BRICK – The next three township parks to be upgraded are the “Three B’s” ‑‑ Bernie Cook, Birchwood and Bayside. If everything goes as planned, the first of them could go out to bid by spring and be finished by late summer or early fall, said Director of Recreation Dan Santaniello.
The cost of refurbishing Birchwood and Bernie Cook Parks are about $1 million each. The cost of Bayside Park would be about $500,000 to $700,000, he said.
The parks have outdated playground equipment, they are in need of engineering for drainage issues, and none of them are compliant with the Americans with Disabilities Act, he said.
Plans for all three parks include new playgrounds ‑‑ one for ages 2 to 5 and one for ages 6 to 12 ‑‑ with approved safety surfaces (such as “Pour and Play,” or artificial turf); walking perimeters; underground irrigation; gazebos; low-voltage LED security site lighting; and security cameras.
Birchwood Park is scheduled first. The park is located in the neighborhood behind the Warren H. Wolf Elementary School on Chambers Bridge Road.
Birchwood Park plans include the relocation of the baseball field, two basketball courts, and a lawn area for events such as movies in the park, Santaniello said. The plans include a retention basin for excess water drainage.
“When they re-do the parks, they strip the entire site and resurvey it to make sure they have the right pitch for drainage,” he said. “And they try to reuse the existing basketball court surface by grinding it up and using it as a subbase for the new courts.”
Next on the list is Bernie Cook Park, located behind the Wawa by Garden State Parkway entrance 91. The playground equipment there does not meet safety standards, plus it is peeling and plagued by graffiti.
Bernie Cook Park would be the first in the area to have a Learn to Bike section, an idea first proposed by Township Council vice president Andrea Zapcic, who is the director of recreation for the city of Rahway.
“It is for little kids who are learning how to ride a two-wheeler in a safe environment,” Santaniello said. “It would be gated and have little street signs and stop signs.”
The Learn to Bike area would be in a “little pod” of the park adjacent to the playground and a new skate park. Bernie Cook Park would also have a fenced-in retention basin for excess water drainage.
Brick has a skate park at the Drum Point Sports Complex, but the hours are restricted and there is limited access because of Drum Point Elementary School, he said.
Santaniello said the township hopes to break ground on Bernie Cook Park in the fall of 2017 with an eye on having it completed by spring 2018.

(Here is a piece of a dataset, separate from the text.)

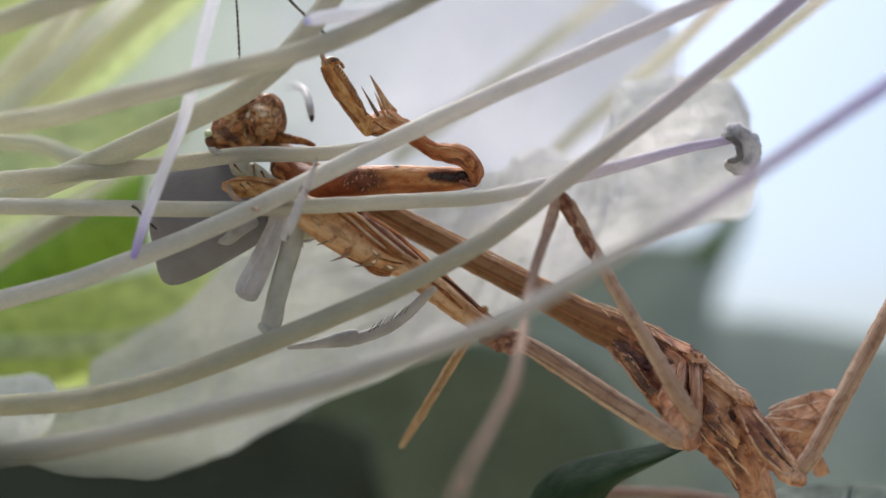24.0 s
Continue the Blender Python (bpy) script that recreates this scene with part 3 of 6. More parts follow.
# narrow leaf end in front of the far leaves
leaf("leaf", "blurred green leaf end in front of the far grey leaves", M_LEAF_GREEN,
     [(21.09, 46, -0.53), (21.95, 46, 0.63), (23.01, 46, 1.88), (24.46, 46, 3.32), (25.9, 46, 4.38)],
     [(21.66, 46, -1.4), (23.3, 46, -0.82), (24.84, 46, 0.77), (25.9, 46, 2.55), (26.19, 46, 4.09)], bulge=0.3, ruffle=0.2, freq=0.12)
# dark leaf added low beside the lens; its blur puts shade over the petal
leaf("leaf", "dark leaf added by the lens, its blur shading the petal foot", M_LEAF_SHADE,
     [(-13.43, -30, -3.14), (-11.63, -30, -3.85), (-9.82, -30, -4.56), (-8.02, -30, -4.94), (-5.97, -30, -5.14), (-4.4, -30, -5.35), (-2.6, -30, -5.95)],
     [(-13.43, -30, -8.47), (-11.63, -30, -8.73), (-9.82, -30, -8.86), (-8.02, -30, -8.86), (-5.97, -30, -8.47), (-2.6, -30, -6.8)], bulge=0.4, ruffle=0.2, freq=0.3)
bush = thing("caper_bush", "woody caper bush stem rising from the soil with leaf stalks", "bush", (-70, 60, -600))
part("main_stem", tube(Geo(), [(-70, 160, -640, 4.5), (-74, 140, -480, 4), (-62, 110, -320, 3.4), (-58, 80, -160, 2.8), (-48, 50, -60, 2.2), (-40, 25, -20, 1.5)], 12, 8, lump=0.5, freq=0.08), M_TWIG, bush)
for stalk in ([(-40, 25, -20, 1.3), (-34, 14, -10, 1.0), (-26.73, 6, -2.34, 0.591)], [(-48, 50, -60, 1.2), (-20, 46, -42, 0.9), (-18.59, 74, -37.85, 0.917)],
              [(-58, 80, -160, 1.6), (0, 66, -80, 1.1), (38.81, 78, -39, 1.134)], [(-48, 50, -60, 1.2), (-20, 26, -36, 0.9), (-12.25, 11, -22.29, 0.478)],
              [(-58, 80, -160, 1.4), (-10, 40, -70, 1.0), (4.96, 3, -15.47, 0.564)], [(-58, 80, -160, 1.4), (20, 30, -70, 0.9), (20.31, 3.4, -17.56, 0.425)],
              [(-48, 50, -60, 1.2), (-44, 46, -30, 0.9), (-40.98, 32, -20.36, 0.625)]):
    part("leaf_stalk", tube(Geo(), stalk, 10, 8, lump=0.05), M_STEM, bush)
twig = thing("twig", "thin reddish brown twig below the leaf", "twig", (6.39, 6, -13.57))
part("shoot", tube(Geo(), [(5.29, 7, -13.94, 0.39), (8.29, 7, -13.07, 0.33), (11.29, 7, -13.01, 0.3), (14.3, 7, -13.31, 0.3), (16.7, 7, -13.94, 0.3)], 10, 5, lump=0.05), M_TWIG, twig)

# ---- the flower ----
flower = thing("caper_flower", "white caper flower with long cream stamens turning lilac", "flower", (-26.73, 6, -2.34))
def petal(label, mat, one, two, **shape):
    part("petal", blade(Geo(), one, two, **shape), mat, flower, label)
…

Plans for the third park, Bayside Park ‑‑ located across from Brick Beach 3 on the barrier island ‑‑ include five bait/crabbing stations (some under a shade structure); an open space area for recreational events, and the beach sand would be replaced by a sod berm which people could sit on for viewing entertainment events.
The wooden gazebo would be replaced by a low-maintenance, pre-fabricated metal gazebo because of the corrosive salt elements there, Santaniello said.
New playground equipment would be added to the current equipment since it was purchased just before Superstorm Sandy, he said.
Santaniello said they hope to break ground on Bayside Park in the spring of 2018 and have it completed later that year by late summer or early fall of that year.
According to township Business Administrator Joanne Bergin, funds for the design of Birchwood Park was in the 2015 capital budget and funds for its construction was in the 2016 capital budget. Funds for the design and construction of Bernie Cook Park was in the 2016 capital budget, and so was the design of Bayside Park.
“We will not likely authorize the construction of [Bayside Park] until the Army Corps Beach Replenishment project is complete,” Bergin wrote in an email.
The 2017 capital budget has not yet been finalized, she said, and the administration is applying for Green Acres funds to offset the cost of the upgrades.
Santaniello said that the township has already applied for and received a “No Net Loss” grant that would pay for trees to be planted at the parks.
When the “Three B’s” are finished, all the large township parks will have been upgraded, Santaniello said.
The other large parks ‑‑ Arrowhead, Frede, Herbertsville, Lake Riviera, Windward Beach, and Angela Hibbard ‑‑ have all been renovated within the past six years.
Mayor John G. Ducey said that redoing the parks was one of his goals when he became mayor three years ago.
“Some of the parks haven’t been updated since the 1970s or 1980s,” he said. “When we are finished, we’ll see what the next big projects are that we can accomplish.”
Before plans for the park upgrades are finalized they are reviewed by Santaniello, Ducey, recreation chair councilwoman Zapcic, Business Administrator Bergin, Township Engineer Elissa Commins, Parks Supervisor Ken Mathis, Purchasing Agent Maryann Jusinski, and Township Electrician Antonio Santos.